- **What is expected**: Return exactly and only these lines: the first of the listing through the one containing "ob = bpy.data.objects.new(name, data)".

------------------------

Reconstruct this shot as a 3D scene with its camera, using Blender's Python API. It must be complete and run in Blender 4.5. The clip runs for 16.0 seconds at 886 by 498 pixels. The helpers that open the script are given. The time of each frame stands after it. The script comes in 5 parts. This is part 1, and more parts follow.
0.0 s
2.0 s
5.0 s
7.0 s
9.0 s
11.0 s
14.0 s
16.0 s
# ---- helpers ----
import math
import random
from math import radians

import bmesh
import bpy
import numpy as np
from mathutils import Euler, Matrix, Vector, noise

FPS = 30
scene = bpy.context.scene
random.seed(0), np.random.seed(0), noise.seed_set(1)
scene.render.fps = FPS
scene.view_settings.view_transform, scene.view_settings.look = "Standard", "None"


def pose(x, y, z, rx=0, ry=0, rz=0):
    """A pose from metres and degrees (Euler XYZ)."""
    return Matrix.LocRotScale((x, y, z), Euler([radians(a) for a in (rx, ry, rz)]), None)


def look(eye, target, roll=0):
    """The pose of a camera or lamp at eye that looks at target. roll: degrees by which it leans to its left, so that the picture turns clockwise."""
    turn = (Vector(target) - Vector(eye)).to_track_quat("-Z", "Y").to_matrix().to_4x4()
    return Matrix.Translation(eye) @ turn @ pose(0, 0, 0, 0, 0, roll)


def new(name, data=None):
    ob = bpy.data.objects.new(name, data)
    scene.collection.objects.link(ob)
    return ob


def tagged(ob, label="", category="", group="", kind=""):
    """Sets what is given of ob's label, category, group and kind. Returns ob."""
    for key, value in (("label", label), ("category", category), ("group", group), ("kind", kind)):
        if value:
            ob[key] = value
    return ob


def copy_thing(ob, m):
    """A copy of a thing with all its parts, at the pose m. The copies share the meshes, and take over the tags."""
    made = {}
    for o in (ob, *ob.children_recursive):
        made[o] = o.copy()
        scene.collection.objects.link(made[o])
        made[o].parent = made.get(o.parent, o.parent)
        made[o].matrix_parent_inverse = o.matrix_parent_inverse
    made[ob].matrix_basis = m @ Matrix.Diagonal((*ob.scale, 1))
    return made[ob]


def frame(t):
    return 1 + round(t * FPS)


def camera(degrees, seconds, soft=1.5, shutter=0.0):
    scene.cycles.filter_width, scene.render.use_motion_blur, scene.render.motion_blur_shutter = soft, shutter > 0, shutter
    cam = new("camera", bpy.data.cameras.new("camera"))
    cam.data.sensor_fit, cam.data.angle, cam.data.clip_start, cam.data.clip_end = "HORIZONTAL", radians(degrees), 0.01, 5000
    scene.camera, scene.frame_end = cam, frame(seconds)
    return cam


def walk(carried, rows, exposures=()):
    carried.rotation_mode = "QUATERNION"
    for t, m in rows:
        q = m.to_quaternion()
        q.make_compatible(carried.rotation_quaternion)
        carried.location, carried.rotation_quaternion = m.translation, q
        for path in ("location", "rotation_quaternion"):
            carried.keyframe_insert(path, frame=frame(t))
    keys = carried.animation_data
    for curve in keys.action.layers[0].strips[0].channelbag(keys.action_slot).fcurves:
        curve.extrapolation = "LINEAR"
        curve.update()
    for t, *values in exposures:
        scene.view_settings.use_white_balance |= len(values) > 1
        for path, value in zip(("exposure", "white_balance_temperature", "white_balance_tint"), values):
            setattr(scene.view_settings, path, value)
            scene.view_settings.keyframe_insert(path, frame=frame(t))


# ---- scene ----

------------------------

- **Task response**:
Reconstruct this shot as a 3D scene with its camera, using Blender's Python API. It must be complete and run in Blender 4.5. The clip runs for 16.0 seconds at 886 by 498 pixels. The helpers that open the script are given. The time of each frame stands after it. The script comes in 5 parts. This is part 1, and more parts follow.
0.0 s
2.0 s
5.0 s
7.0 s
9.0 s
11.0 s
14.0 s
16.0 s
# ---- helpers ----
import math
import random
from math import radians

import bmesh
import bpy
import numpy as np
from mathutils import Euler, Matrix, Vector, noise

FPS = 30
scene = bpy.context.scene
random.seed(0), np.random.seed(0), noise.seed_set(1)
scene.render.fps = FPS
scene.view_settings.view_transform, scene.view_settings.look = "Standard", "None"


def pose(x, y, z, rx=0, ry=0, rz=0):
    """A pose from metres and degrees (Euler XYZ)."""
    return Matrix.LocRotScale((x, y, z), Euler([radians(a) for a in (rx, ry, rz)]), None)


def look(eye, target, roll=0):
    """The pose of a camera or lamp at eye that looks at target. roll: degrees by which it leans to its left, so that the picture turns clockwise."""
    turn = (Vector(target) - Vector(eye)).to_track_quat("-Z", "Y").to_matrix().to_4x4()
    return Matrix.Translation(eye) @ turn @ pose(0, 0, 0, 0, 0, roll)


def new(name, data=None):
    ob = bpy.data.objects.new(name, data)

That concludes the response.